Este mes se cumplen veinte años de la catástrofe de la central nuclear ucraniana de Chernóbil, el más grave accidente nuclear civil jamás registrado desde la utilización pacífica de la energía de fisión del átomo. Y, pese al tiempo transcurrido, el secretismo con que las autoridades de la URSS gestionaron entonces el desastre ha mantenido relativamente opaca la trascendencia de aquel suceso, aunque está fuera de duda la secuela de contaminación y muerte que dejó tras de si.
En los distintos informes elaborados sobre el accidente las conclusiones, sin embargo, han sido contradictorias. El pasado septiembre, dos agencias de la ONU publicaron un primer balance de Chernóbil, considerado muy a la baja, en el que se registraban 59 muertes confirmadas por radiación, 4.000 muertes previstas, elevadas después a 9.000, y en el que se limitaban prácticamente los efectos de la catástrofe prácticamente a las tres repúblicas ex soviéticas más directamente afectadas: Bielorrusia, Rusia y Ucrania.
En el otro extremo, un informe confeccionado por los Verdes del Parlamento Europeo que será presentado esta semana en la eurocámara, respaldado por sectores muy significativos de la comunidad científica, cifra los muertos entre 30.000 y 60.000 y extiende los efectos de la contaminación a un 40% del suelo de la Unión Europea.
La catástrofe de Chernóbil, que supuso la demonización definitiva de la energía nuclear de uso civil en el mundo, sirvió asimismo para calibrar los riesgos y disponer nuevas políticas de seguridad en las centrales existentes y futuras. Con este bagaje de conocimientos y experiencia, la energía nuclear se ha vuelto mucho más segura, por más que aún se mantenga irresuelto un problema grave que deriva de ella: qué hacer con los residuos generados, parte de los cuales mantendrá su peligrosa radioactividad durante milenios.
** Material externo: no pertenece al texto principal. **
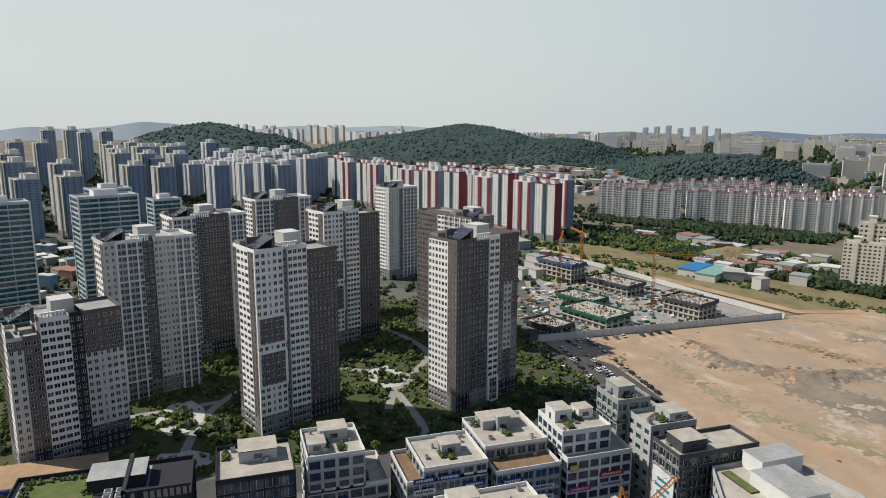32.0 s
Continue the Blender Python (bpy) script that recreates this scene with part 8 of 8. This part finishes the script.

De cualquier modo, el debate sobre la conveniencia de reemprender la senda del abastecimiento energético nuclear parece inevitable. Los ciudadanos deberán ponderar, de un lado, las garantías de seguridad y, de otro lado, la conveniencia de resignarnarse a aceptar como mal menor nuevas centrales que permitan afrontar con posibilidades de éxito la crisis energética que va cobrando cuerpo y que no parece que pueda mitigarse en el futuro forma de precios baratos para la energía fósil.